● Aim: Transcribe everything in the data word for word. Pictures are left out.

● Dataset content:
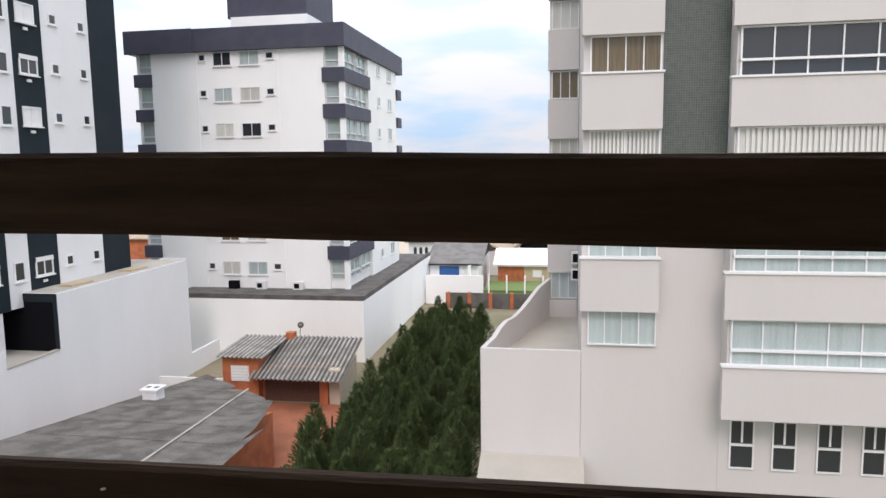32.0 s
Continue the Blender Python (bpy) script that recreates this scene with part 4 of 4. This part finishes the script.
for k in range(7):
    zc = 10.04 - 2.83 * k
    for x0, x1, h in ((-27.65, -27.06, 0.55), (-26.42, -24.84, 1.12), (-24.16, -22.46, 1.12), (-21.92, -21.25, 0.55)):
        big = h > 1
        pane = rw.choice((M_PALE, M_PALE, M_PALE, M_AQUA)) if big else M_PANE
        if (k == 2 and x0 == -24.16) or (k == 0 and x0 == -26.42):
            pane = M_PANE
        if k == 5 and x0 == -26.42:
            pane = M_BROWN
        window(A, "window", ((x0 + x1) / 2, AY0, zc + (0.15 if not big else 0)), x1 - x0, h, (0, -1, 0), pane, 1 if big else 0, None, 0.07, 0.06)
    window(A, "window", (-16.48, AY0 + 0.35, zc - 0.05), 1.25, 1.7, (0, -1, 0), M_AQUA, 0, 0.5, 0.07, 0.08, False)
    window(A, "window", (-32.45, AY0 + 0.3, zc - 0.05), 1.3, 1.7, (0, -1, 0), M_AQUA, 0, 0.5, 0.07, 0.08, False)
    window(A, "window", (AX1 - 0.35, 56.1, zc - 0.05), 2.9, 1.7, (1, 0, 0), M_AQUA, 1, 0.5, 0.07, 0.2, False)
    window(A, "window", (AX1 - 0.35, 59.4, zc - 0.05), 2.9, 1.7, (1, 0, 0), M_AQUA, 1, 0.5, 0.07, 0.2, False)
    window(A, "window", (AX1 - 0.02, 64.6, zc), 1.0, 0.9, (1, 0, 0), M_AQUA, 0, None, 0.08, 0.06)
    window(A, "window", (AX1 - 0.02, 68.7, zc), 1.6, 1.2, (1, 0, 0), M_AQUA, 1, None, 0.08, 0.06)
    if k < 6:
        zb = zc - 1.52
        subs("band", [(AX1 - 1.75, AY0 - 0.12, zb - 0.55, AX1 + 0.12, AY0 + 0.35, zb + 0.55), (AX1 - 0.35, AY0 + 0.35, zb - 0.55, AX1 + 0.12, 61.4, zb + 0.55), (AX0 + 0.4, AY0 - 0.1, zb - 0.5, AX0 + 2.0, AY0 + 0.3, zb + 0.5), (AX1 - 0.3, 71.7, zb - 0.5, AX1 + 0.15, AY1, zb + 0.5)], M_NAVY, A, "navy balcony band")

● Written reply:
32.0 s
Continue the Blender Python (bpy) script that recreates this scene with part 4 of 4. This part finishes the script.
for k in range(7):
    zc = 10.04 - 2.83 * k
    for x0, x1, h in ((-27.65, -27.06, 0.55), (-26.42, -24.84, 1.12), (-24.16, -22.46, 1.12), (-21.92, -21.25, 0.55)):
        big = h > 1
        pane = rw.choice((M_PALE, M_PALE, M_PALE, M_AQUA)) if big else M_PANE
        if (k == 2 and x0 == -24.16) or (k == 0 and x0 == -26.42):
            pane = M_PANE
        if k == 5 and x0 == -26.42:
            pane = M_BROWN
        window(A, "window", ((x0 + x1) / 2, AY0, zc + (0.15 if not big else 0)), x1 - x0, h, (0, -1, 0), pane, 1 if big else 0, None, 0.07, 0.06)
    window(A, "window", (-16.48, AY0 + 0.35, zc - 0.05), 1.25, 1.7, (0, -1, 0), M_AQUA, 0, 0.5, 0.07, 0.08, False)
    window(A, "window", (-32.45, AY0 + 0.3, zc - 0.05), 1.3, 1.7, (0, -1, 0), M_AQUA, 0, 0.5, 0.07, 0.08, False)
    window(A, "window", (AX1 - 0.35, 56.1, zc - 0.05), 2.9, 1.7, (1, 0, 0), M_AQUA, 1, 0.5, 0.07, 0.2, False)
    window(A, "window", (AX1 - 0.35, 59.4, zc - 0.05), 2.9, 1.7, (1, 0, 0), M_AQUA, 1, 0.5, 0.07, 0.2, False)
    window(A, "window", (AX1 - 0.02, 64.6, zc), 1.0, 0.9, (1, 0, 0), M_AQUA, 0, None, 0.08, 0.06)
    window(A, "window", (AX1 - 0.02, 68.7, zc), 1.6, 1.2, (1, 0, 0), M_AQUA, 1, None, 0.08, 0.06)
    if k < 6:
        zb = zc - 1.52
        subs("band", [(AX1 - 1.75, AY0 - 0.12, zb - 0.55, AX1 + 0.12, AY0 + 0.35, zb + 0.55), (AX1 - 0.35, AY0 + 0.35, zb - 0.55, AX1 + 0.12, 61.4, zb + 0.55), (AX0 + 0.4, AY0 - 0.1, zb - 0.5, AX0 + 2.0, AY0 + 0.3, zb + 0.5), (AX1 - 0.3, 71.7, zb - 0.5, AX1 + 0.15, AY1, zb + 0.5)], M_NAVY, A, "navy balcony band")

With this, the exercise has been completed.